What the Heck Happened to Jose Ortiz?
Remember Jose Ortiz? I do, because he was one of the guys I was wrong about.
First, some history. Jose Ortiz was signed by the Athletics as a free agent in 1994, out of the Dominican Republic. He played in the Dominican Summer League in '95, hitting .300 with a .498 SLG and 14 steals. Promoted to the Arizona Rookie League in '96, he hit .330 with a .530 SLG and 16 steals, and was starting to get noticed as a prospect.
Ortiz moved up to Class A Modesto in the California League in 1997, hitting .245/.332/.421 with 16 homers and 22 steals. 20 years old, he acquitted himself well given his age. I liked his walk rate (60 free passes) and, influenced perhaps more than I should have been by gaudy scouting reports, I gave him a Grade B+ in the 1998 book. At this stage, age-relative-to-league was his best attribute, but his power/speed combo was intriguing.
Promoted to Double-A Huntsville in 1998, he was limited to 94 games by a broken finger. He hit .277/.369/.407 with 22 steals, showing good plate discipline. His strikeout rate dropped, his walk rate increased. He moved to second base and was being mentioned as the eventual double play partner for Miguel Tejada. I dropped his grade to a straight B in the '99 book, but this was more because I felt that the B+ in '98 was too high, rather than anything to do with his performance. He was just 21, and still looked on track.
At Triple-A Vancouver in 1999, Ortiz stalled out. He hit .284, but with just nine homers. His OBP dropped to .335, and his walk rate fell off substantially. I gave him a Grade C for the '00 book, which looks too low. . .nowadays that would have been a C+ or maybe even a B- considering his past track record. He wasn't great in '99, but he wasn't THAT bad, and was still just 22.
Ortiz rebounded sharply in '00, hitting .351/.408/.575, with 34 doubles, 24 homers, 108 RBI, 47 walks, and 64 strikeouts in 518 at-bats for Triple-A Sacramento. I saw him play in person, and he was MUCH more impressive than in '99 or even '98, doing a better job of working the count and making hard contact. He handled breaking balls well, and looked both statistically and visually like the real thing. I gave him a Grade A- and rated him the number 12 prospect in the game.

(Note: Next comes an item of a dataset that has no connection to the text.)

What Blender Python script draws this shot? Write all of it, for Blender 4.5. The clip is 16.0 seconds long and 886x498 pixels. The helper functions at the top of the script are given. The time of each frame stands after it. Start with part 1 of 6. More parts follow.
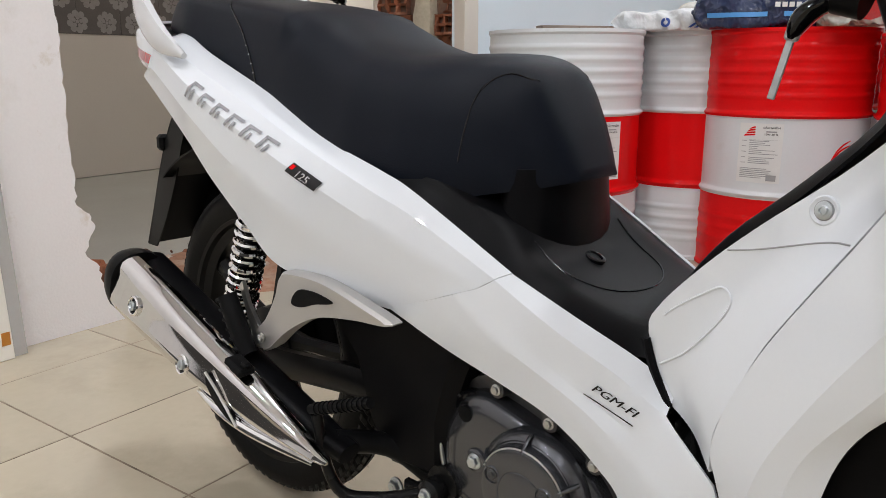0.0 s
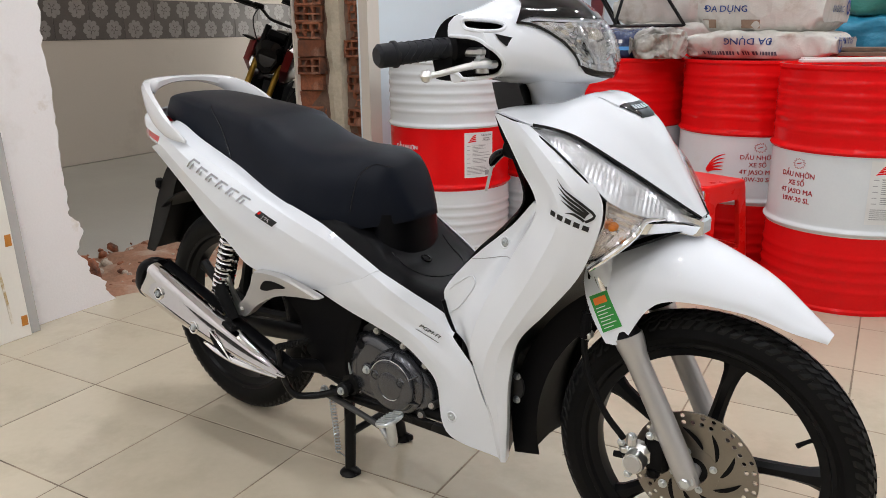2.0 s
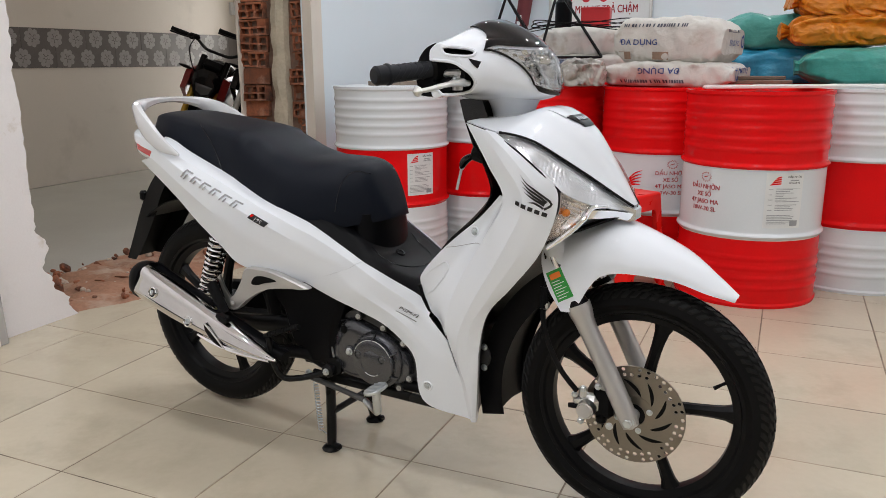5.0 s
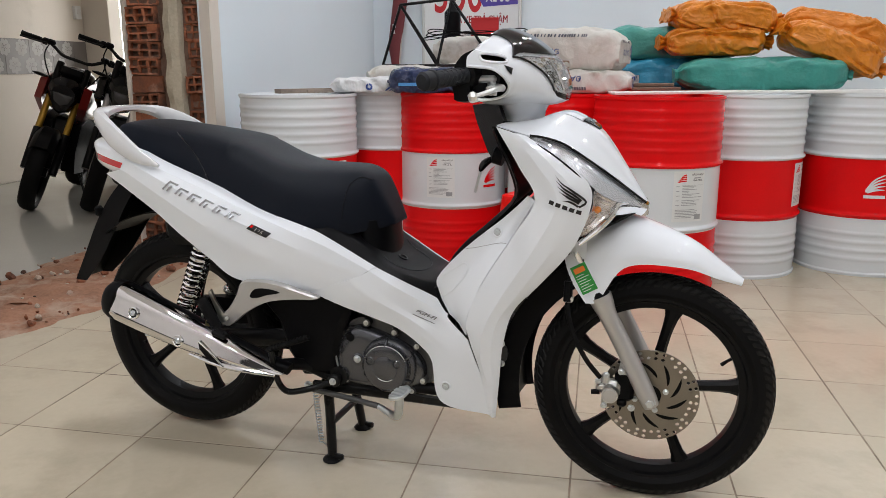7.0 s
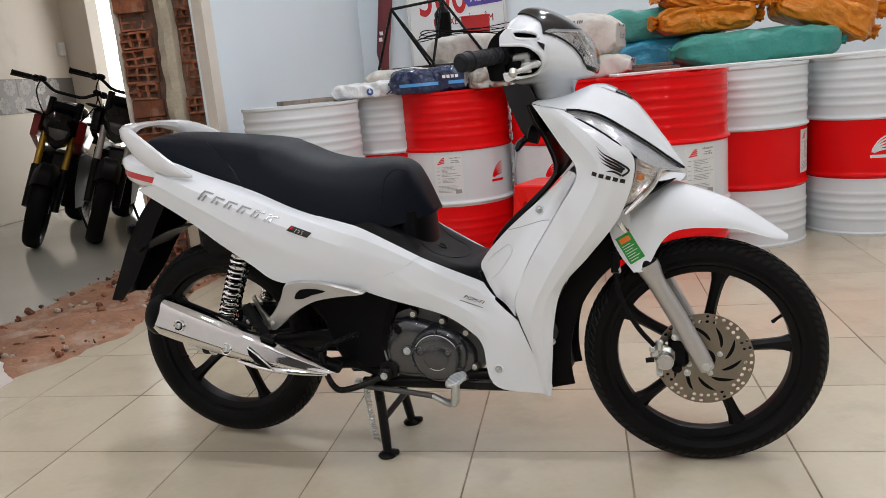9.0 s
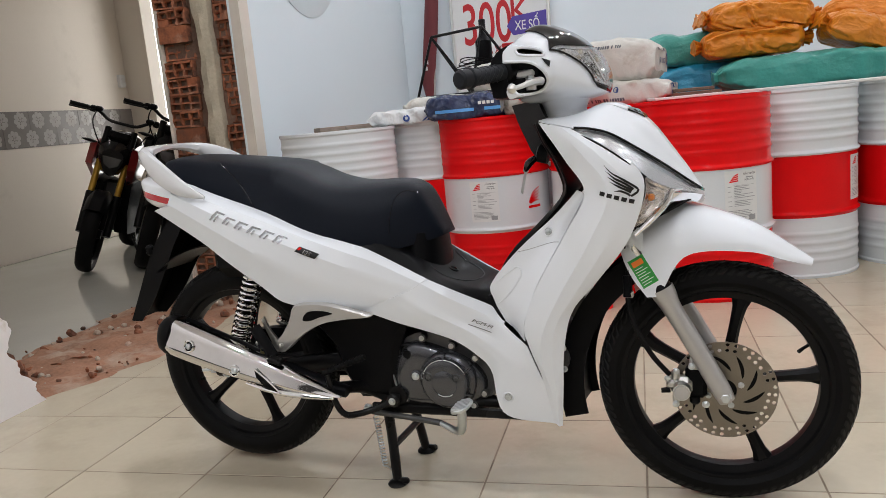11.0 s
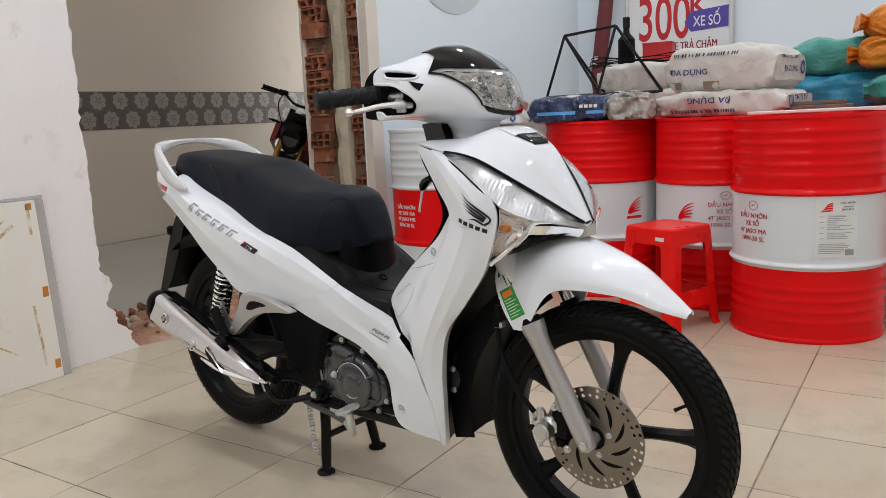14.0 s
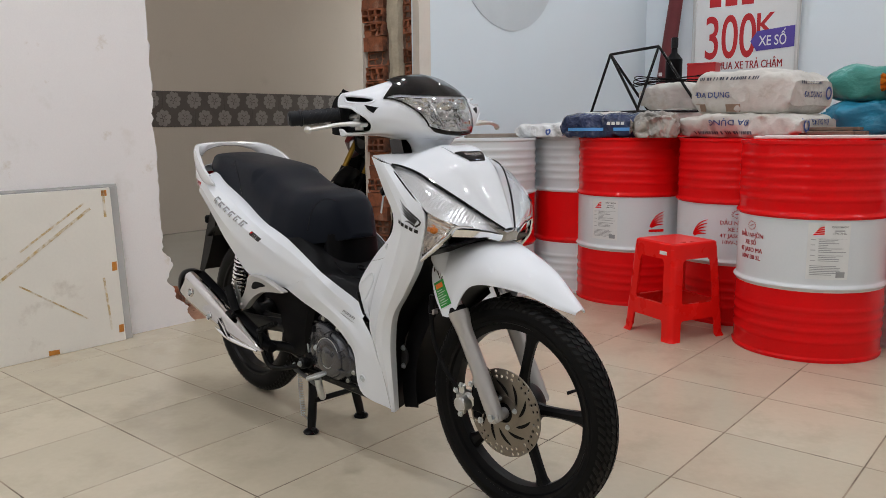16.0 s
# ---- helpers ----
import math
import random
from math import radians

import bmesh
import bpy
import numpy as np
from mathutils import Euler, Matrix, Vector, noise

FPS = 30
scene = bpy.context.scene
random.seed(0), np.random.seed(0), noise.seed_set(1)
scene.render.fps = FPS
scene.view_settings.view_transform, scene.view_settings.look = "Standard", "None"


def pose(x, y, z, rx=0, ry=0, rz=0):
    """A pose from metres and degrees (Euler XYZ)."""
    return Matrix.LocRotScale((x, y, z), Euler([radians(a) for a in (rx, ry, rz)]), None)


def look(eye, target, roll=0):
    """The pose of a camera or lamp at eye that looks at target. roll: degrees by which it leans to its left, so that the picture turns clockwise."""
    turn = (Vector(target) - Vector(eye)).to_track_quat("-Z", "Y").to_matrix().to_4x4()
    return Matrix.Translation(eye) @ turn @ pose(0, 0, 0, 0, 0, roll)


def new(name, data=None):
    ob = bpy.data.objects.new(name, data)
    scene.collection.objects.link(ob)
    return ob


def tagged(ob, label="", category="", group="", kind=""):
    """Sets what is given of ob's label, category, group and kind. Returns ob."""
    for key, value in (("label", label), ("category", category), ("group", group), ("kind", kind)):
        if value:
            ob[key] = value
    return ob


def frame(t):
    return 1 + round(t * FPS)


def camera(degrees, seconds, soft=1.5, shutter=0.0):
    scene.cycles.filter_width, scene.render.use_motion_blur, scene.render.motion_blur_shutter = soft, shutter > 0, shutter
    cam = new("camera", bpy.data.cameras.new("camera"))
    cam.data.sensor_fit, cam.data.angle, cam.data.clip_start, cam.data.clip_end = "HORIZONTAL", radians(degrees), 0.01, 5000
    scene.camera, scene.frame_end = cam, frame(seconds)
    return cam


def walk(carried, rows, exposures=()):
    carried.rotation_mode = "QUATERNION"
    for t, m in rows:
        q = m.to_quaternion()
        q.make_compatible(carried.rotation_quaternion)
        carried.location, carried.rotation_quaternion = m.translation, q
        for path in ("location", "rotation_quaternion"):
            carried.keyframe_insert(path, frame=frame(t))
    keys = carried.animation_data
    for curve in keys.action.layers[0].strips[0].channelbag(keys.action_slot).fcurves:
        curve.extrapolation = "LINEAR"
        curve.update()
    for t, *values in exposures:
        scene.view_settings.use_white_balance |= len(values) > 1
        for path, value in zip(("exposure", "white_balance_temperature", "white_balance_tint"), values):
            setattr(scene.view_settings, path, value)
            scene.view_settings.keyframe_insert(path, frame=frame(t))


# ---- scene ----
cam = camera(59.5, 16.0, soft=0.75)
PATH = [
    (0, (0.999, -0.878, 0.759), (-0.132, 0.706, 0.298), 0.0),
    (0.5, (1.134, -1.070, 0.909), (0.100, 0.558, 0.380), 0.2),
    (1, (1.231, -1.257, 0.957), (0.230, 0.391, 0.426), 0.0),
    (1.5, (1.356, -1.381, 1.005), (0.368, 0.264, 0.444), -0.8),
    (2, (1.47, -1.449, 1.021), (0.513, 0.22, 0.475), -0.6),
    (2.5, (1.633, -1.518, 1.021), (0.675, 0.158, 0.499), -0.3),
    (3, (1.707, -1.571, 1.032), (0.742, 0.106, 0.524), -0.2),
    (3.5, (1.682, -1.644, 1.025), (0.768, 0.065, 0.53), 0.1),
    (4, (1.616, -1.734, 1.019), (0.771, 0.014, 0.536), 0.1),
    (6.3, (1.259, -1.767, 1.001), (0.655, 0.084, 0.545), -0.6),
    (6.5, (1.205, -1.817, 1.001), (0.681, 0.059, 0.547), -0.1),
    (7, (1.11, -1.914, 1.005), (0.728, -0.004, 0.553), -0.1),
    (7.5, (1.069, -1.961, 0.999), (0.708, -0.046, 0.55), -1.9),
    (8, (1.043, -1.963, 0.993), (0.688, -0.046, 0.546), -3.7),
    (8.5, (1.027, -1.958, 0.985), (0.666, -0.041, 0.543), -4.5),
    (9, (0.995, -1.952, 0.959), (0.632, -0.033, 0.527), -5.1),
    (11.3, (1.148, -1.872, 0.922), (0.582, 0.018, 0.591), -5.4),
    (11.5, (1.196, -1.854, 0.927), (0.573, 0.018, 0.6), -5.2),
    (12, (1.315, -1.784, 0.916), (0.569, 0.048, 0.615), -4.3),
    (12.5, (1.425, -1.758, 0.911), (0.623, 0.05, 0.616), -3.6),
    (13, (1.568, -1.739, 0.913), (0.747, 0.06, 0.612), -3.2),
    (13.5, (1.694, -1.707, 0.928), (0.791, 0.048, 0.604), -2.8),
    (14, (1.82, -1.619, 0.939), (0.753, 0.039, 0.604), -2.7),
    (14.5, (1.948, -1.554, 0.938), (0.699, -0.028, 0.608), -2.1),
    (15, (2.058, -1.565, 0.939), (0.782, -0.06, 0.615), -1.2),
    (15.5, (2.208, -1.619, 0.946), (0.929, -0.114, 0.627), -0.8),
    (16, (2.298, -1.652, 0.965), (1.021, -0.146, 0.647), -0.6),
]
walk(cam, [(t, look(eye, target, roll)) for t, eye, target, roll in PATH], [(0, 0.11), (1, 0.09), (2.5, 0.10), (4, 0.0), (9, -0.03), (12.5, -0.01), (14, -0.04), (15, -0.12), (16, -0.22)])

# ---- light ----
# cool white downlights in the ceiling
ROOM_H = 3.3
ROWS = {-4.2: 15.0, -2.6: 17.0, -0.9: 14.0, 0.9: 12.0, 2.7: 10.0, 4.2: 8.5}
LAMPS = [(x, y) for y in ROWS for x in (-0.1, 1.6, 3.3) if not (x > 3 and y < -2)]
ADDED_FAR_LAMPS = [(-2.2, 0.4), (-2.7, 2.4), (-2.2, 4.6)]
world = bpy.data.worlds.new("daylight")
scene.world = world
world.use_nodes = True
sky = world.node_tree.nodes.new("ShaderNodeTexSky")
sky.sky_type, sky.sun_disc, sky.sun_elevation, sky.sun_rotation = "NISHITA", False, radians(48), radians(200)
world.node_tree.links.new(sky.outputs[0], world.node_tree.nodes["Background"].inputs[0])
world.node_tree.nodes["Background"].inputs[1].default_value = 0.05


def area(name, m, sx, sy, watts, colour, shape="RECTANGLE"):
    lamp = bpy.data.lights.new(name, "AREA")
    lamp.shape, lamp.size, lamp.size_y, lamp.energy, lamp.color = shape, sx, sy, watts, colour
    ob = new(name, lamp)
    ob.matrix_world = m
    return ob


for x, y in LAMPS:
    area("downlight_lamp", pose(x, y, ROOM_H - 0.03), 0.10, 0.10, ROWS[y], (0.945, 0.955, 1.01), "DISK")
# unseen lamps, added to brighten the room next door
for x, y in ADDED_FAR_LAMPS:
    area("downlight_lamp", pose(x, y, ROOM_H - 0.03), 0.10, 0.10, 5.4, (1.0, 0.92, 0.89), "DISK")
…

Ortiz began '01 down with a strained calf muscle. This eventually cleared up, but Oakland gave Ortiz just 11 games of playing time, before shipping him off to the Colorado Rockies as part of the Jermaine Dye/Neifi Perez three-way trade with Kansas City. The Rockies saw Ortiz as their Second Baseman of the Now and gave him regular playing time the rest of the year. He hit just .255, albeit with 13 homers and a .495 SLG. His numbers were inflated by Coors in the power department (nine homers at home, four on the road), but otherwise he actually hit slightly better on the road. His strike zone judgment was worse than anticipated, and he showed a particular weakness for pitches on the outer half of the plate. I saw him hammer those to the opposite field in '00, but he got into a bad habit of trying to pull them against major league pitching. Still, this is a normal adjustment problem, and I thought he had a good chance to figure things out.
2002 began with Ortiz as the regular second baseman in Colorado. He struggled, badly. Part of the problem was injuries: he was bothered by a bad hamstring much of the summer, then tore the meniscus in this left knee. But even when healthy, he was a major disappointment, being too pull-conscious, having problems with the strike zone, and playing erratic defense. He hit just .250/.315/.312 for the Rockies, and was sold to the Orix Blue Wave in Japan that winter.
From top prospect to Japanese League refugee in a year. How did this happen?
In retrospect, Ortiz's outstanding 2000 season in Triple-A looks like a fluke; he never hit as well before or since. I saw him that season and he looked really good, controlling the zone well and driving the ball to all fields. But he was unable to bring these skills to the major leagues, as he got into the habit of trying to pull everything. Injuries were another factor: he was injured for much of 2002 and could never get into a consistent rhythm. The Rockies sure gave up on him easily.
If you discount what he did in 2000, and just look at his career otherwise, he looks like a guy who'd hit .240-.260 with a touch of power and some speed. Given a normal growth curve from the age of 21, he could have/should have developed into a better player than that, but his growth curve wasn't normal.
In 449 major league at-bats, Ortiz hit .243/.305/.379, with 14 homers. This is very similar to what his MLEs showed 1997 through 1999. The outlier season was the 2000 fluke. My mistake here was believing that his '00 performance spike was legitimate progress. I believed this in part due to personal observation. His approach was different in '00 compared to '01 or '02. It's too bad he didn't maintain it.
So basically, Ortiz didn't develop much as a player from the age of 21 on. He had some badly-timed injuries that didn't help, and perhaps the Rockies gave up on him a bit too quickly. Nevertheless, this is a case study of how what looks like improvement is sometimes just a head-fake.